List every line below containing "curve".

### Dataset rows

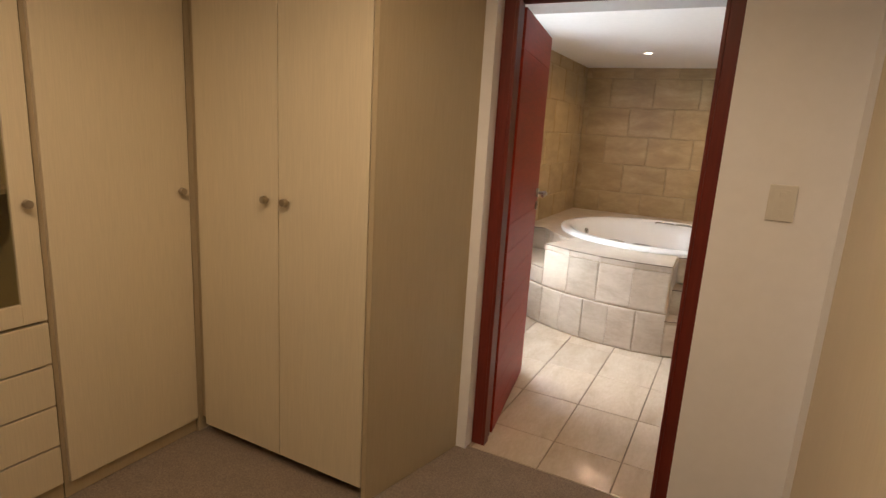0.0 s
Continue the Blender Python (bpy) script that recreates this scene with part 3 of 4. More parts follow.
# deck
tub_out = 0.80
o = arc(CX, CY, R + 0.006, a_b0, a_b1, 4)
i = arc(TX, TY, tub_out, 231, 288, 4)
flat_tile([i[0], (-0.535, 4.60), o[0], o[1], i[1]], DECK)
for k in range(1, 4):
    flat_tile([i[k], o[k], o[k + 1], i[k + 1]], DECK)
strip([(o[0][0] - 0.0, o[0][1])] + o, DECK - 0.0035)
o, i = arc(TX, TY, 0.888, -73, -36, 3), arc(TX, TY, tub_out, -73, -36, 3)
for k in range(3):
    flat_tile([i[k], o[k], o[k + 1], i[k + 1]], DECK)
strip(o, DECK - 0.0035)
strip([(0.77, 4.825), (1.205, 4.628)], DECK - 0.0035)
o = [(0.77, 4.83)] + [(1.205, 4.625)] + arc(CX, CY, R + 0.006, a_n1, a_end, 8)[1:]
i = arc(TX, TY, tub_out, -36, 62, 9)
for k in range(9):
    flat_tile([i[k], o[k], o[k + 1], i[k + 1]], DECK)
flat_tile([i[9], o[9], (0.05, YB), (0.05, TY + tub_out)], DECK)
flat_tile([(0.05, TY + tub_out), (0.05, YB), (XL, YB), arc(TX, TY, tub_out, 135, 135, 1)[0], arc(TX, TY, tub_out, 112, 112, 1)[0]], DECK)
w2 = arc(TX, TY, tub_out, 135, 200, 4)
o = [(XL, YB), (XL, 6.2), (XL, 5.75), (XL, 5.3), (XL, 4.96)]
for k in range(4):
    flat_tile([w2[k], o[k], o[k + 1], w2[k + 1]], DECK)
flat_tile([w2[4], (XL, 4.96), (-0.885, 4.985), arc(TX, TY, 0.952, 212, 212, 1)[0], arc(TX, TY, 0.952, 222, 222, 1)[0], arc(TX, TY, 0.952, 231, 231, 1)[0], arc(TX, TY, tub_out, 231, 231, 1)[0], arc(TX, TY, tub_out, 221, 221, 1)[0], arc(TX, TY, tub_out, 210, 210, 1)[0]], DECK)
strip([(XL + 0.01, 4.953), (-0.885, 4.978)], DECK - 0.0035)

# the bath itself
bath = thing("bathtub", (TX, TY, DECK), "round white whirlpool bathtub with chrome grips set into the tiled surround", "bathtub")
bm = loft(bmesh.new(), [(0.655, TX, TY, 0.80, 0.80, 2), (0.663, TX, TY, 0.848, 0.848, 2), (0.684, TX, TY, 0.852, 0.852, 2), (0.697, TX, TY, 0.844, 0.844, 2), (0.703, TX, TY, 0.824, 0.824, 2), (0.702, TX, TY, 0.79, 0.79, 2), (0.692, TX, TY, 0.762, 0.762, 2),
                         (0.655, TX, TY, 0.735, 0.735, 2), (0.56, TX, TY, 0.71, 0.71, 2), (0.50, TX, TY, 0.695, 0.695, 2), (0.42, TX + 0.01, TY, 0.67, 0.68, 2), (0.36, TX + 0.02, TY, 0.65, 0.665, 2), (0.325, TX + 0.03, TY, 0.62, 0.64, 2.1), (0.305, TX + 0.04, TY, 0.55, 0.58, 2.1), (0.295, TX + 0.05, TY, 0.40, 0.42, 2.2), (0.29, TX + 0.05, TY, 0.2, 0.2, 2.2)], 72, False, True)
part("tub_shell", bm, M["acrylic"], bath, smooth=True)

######
### Dataset rows

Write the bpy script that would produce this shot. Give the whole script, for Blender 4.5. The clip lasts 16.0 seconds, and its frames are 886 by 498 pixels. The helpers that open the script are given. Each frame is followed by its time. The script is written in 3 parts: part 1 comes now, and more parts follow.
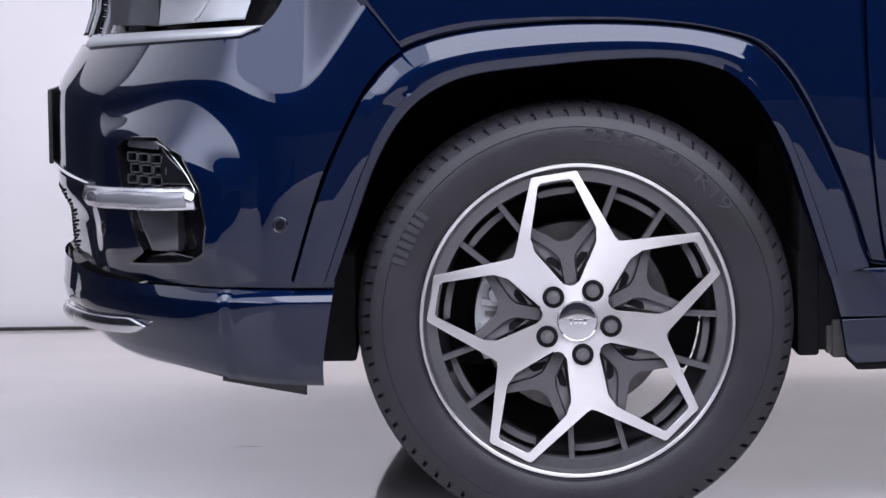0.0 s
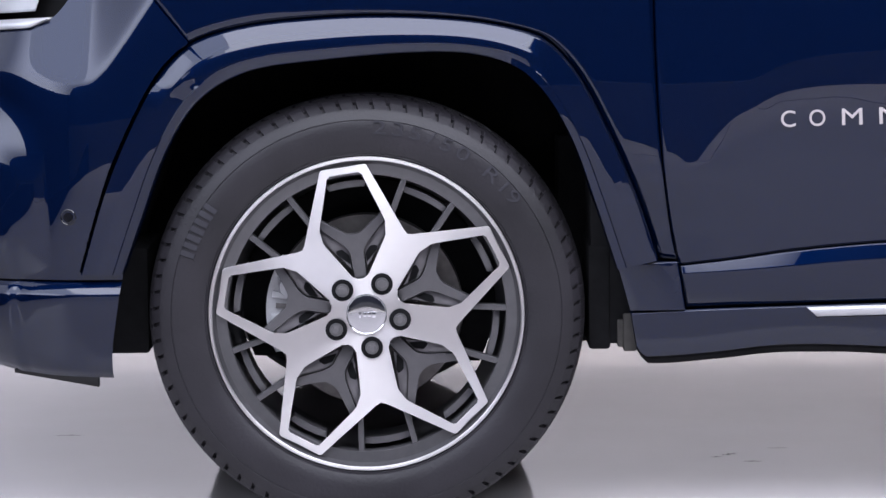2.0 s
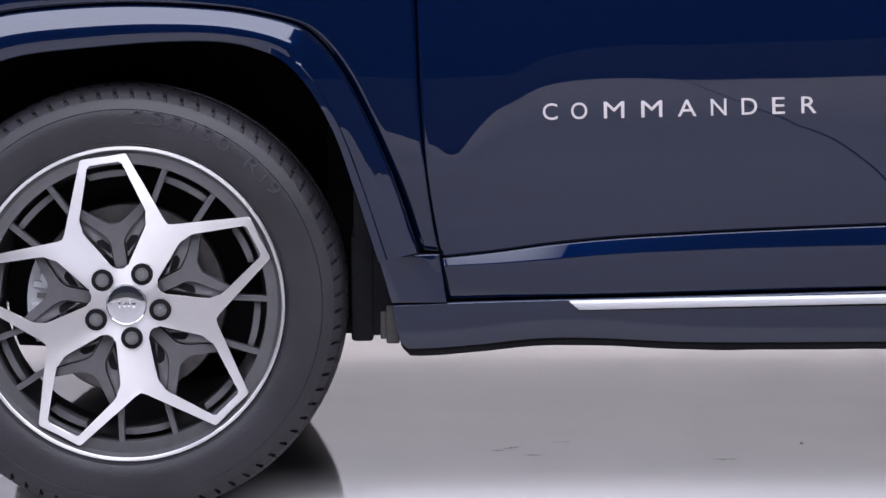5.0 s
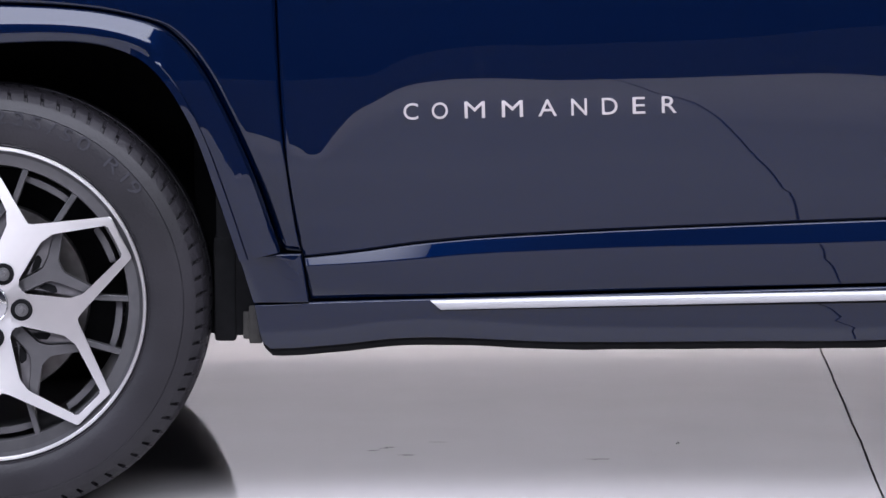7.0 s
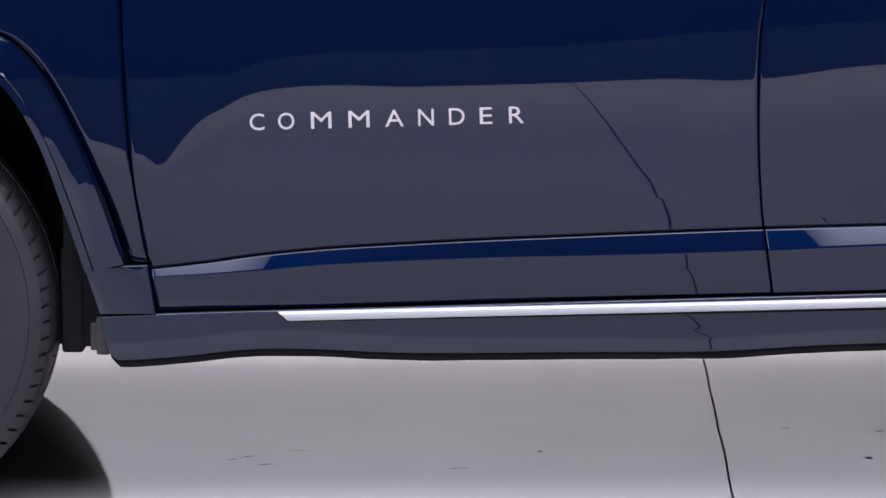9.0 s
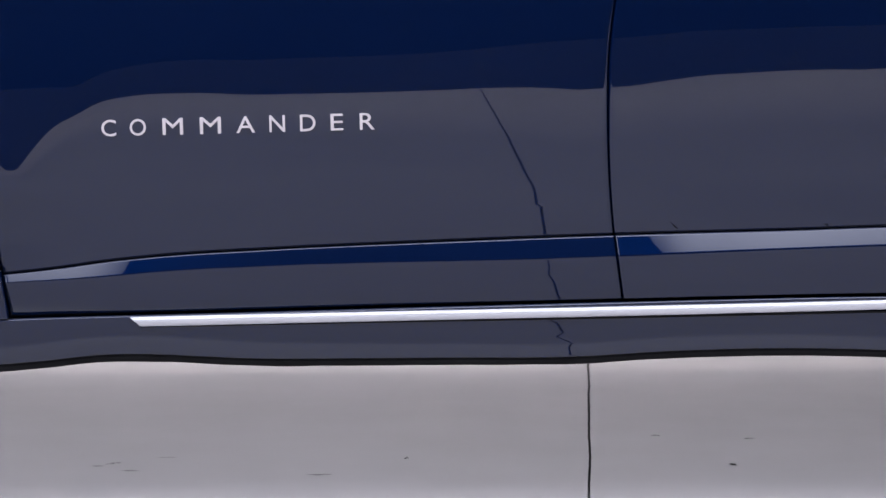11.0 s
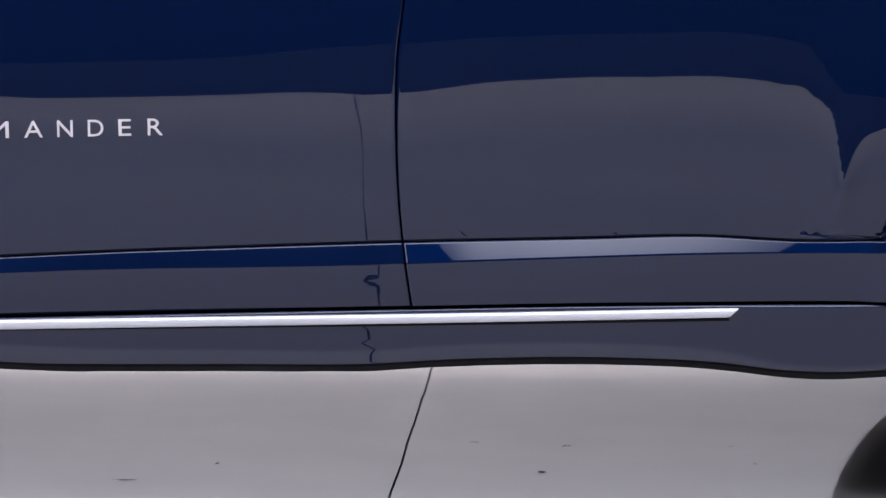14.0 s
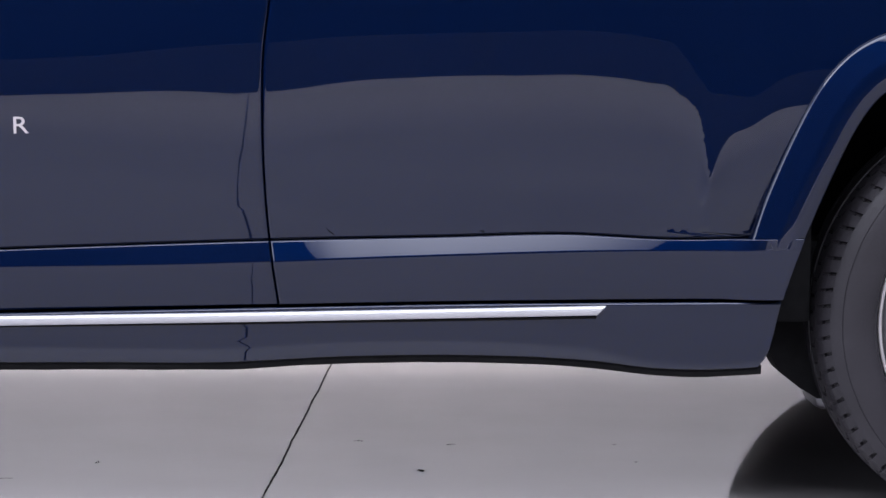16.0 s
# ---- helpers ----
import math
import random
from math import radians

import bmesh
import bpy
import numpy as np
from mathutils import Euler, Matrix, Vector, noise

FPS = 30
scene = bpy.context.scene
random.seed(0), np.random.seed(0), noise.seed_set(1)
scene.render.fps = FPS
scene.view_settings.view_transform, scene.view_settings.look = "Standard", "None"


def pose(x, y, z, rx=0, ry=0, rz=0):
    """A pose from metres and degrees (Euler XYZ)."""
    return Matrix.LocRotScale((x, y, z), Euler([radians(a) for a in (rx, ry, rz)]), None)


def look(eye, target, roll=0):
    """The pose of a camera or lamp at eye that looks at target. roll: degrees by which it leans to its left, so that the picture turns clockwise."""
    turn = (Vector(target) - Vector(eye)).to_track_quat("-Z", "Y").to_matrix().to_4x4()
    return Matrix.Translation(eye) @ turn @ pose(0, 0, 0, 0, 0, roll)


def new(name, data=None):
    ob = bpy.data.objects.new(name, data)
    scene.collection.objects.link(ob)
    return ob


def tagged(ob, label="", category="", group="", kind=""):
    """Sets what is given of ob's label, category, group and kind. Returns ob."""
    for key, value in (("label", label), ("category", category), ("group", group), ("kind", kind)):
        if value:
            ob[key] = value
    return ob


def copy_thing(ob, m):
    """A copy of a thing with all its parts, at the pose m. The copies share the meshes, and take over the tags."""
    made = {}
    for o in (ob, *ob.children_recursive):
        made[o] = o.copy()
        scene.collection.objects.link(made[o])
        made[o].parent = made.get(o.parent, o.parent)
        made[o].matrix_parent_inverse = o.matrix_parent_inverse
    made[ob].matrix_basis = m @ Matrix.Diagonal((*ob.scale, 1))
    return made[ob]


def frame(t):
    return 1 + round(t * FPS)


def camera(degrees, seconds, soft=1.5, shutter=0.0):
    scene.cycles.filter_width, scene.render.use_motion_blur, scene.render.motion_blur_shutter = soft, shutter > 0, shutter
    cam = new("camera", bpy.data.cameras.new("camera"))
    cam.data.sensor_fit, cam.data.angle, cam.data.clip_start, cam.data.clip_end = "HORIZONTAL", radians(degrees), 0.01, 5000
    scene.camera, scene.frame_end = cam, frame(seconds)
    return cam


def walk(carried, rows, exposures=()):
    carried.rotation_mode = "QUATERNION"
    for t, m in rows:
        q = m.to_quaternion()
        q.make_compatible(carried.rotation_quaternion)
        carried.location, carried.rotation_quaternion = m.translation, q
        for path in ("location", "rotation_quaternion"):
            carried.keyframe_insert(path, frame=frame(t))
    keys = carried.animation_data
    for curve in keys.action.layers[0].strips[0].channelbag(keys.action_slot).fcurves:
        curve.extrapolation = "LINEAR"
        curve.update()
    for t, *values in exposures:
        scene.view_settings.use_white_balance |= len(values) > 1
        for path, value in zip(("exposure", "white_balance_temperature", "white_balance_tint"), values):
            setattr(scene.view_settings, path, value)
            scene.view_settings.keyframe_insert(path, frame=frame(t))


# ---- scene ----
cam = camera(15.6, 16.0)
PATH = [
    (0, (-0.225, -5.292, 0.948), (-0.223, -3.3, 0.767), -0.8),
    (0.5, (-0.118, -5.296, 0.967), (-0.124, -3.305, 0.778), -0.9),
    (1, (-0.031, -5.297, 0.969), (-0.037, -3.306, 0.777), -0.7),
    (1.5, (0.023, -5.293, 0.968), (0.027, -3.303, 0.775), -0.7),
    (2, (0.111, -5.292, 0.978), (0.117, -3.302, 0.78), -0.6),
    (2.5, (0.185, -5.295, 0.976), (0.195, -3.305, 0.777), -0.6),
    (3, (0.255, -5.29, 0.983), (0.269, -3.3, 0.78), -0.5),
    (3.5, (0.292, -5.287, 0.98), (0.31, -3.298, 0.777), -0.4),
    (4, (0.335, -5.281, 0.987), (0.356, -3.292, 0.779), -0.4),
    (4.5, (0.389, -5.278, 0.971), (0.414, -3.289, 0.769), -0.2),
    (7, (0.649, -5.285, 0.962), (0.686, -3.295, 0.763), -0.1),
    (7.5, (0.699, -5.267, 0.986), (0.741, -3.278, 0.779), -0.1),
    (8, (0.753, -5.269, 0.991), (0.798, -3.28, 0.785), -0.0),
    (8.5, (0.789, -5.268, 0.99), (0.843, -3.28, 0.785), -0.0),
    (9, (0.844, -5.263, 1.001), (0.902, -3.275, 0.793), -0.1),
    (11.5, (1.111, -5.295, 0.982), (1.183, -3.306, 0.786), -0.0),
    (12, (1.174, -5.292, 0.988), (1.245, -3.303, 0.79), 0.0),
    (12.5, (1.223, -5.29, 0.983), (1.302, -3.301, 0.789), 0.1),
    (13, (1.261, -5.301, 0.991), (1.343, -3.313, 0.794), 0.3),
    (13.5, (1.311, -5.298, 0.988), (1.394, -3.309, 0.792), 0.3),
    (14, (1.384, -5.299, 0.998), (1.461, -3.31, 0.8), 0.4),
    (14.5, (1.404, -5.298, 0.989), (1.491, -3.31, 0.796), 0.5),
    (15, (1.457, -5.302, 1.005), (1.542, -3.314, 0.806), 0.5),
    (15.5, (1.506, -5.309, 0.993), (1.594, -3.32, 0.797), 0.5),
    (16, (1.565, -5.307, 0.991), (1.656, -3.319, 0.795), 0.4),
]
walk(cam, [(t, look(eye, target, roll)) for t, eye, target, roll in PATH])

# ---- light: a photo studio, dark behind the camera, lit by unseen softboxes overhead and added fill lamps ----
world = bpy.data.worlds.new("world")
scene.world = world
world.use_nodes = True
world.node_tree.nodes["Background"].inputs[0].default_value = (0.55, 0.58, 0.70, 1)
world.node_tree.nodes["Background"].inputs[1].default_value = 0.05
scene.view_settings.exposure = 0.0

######

# Reply to the exercise
    for curve in keys.action.layers[0].strips[0].channelbag(keys.action_slot).fcurves:
        curve.extrapolation = "LINEAR"
        curve.update()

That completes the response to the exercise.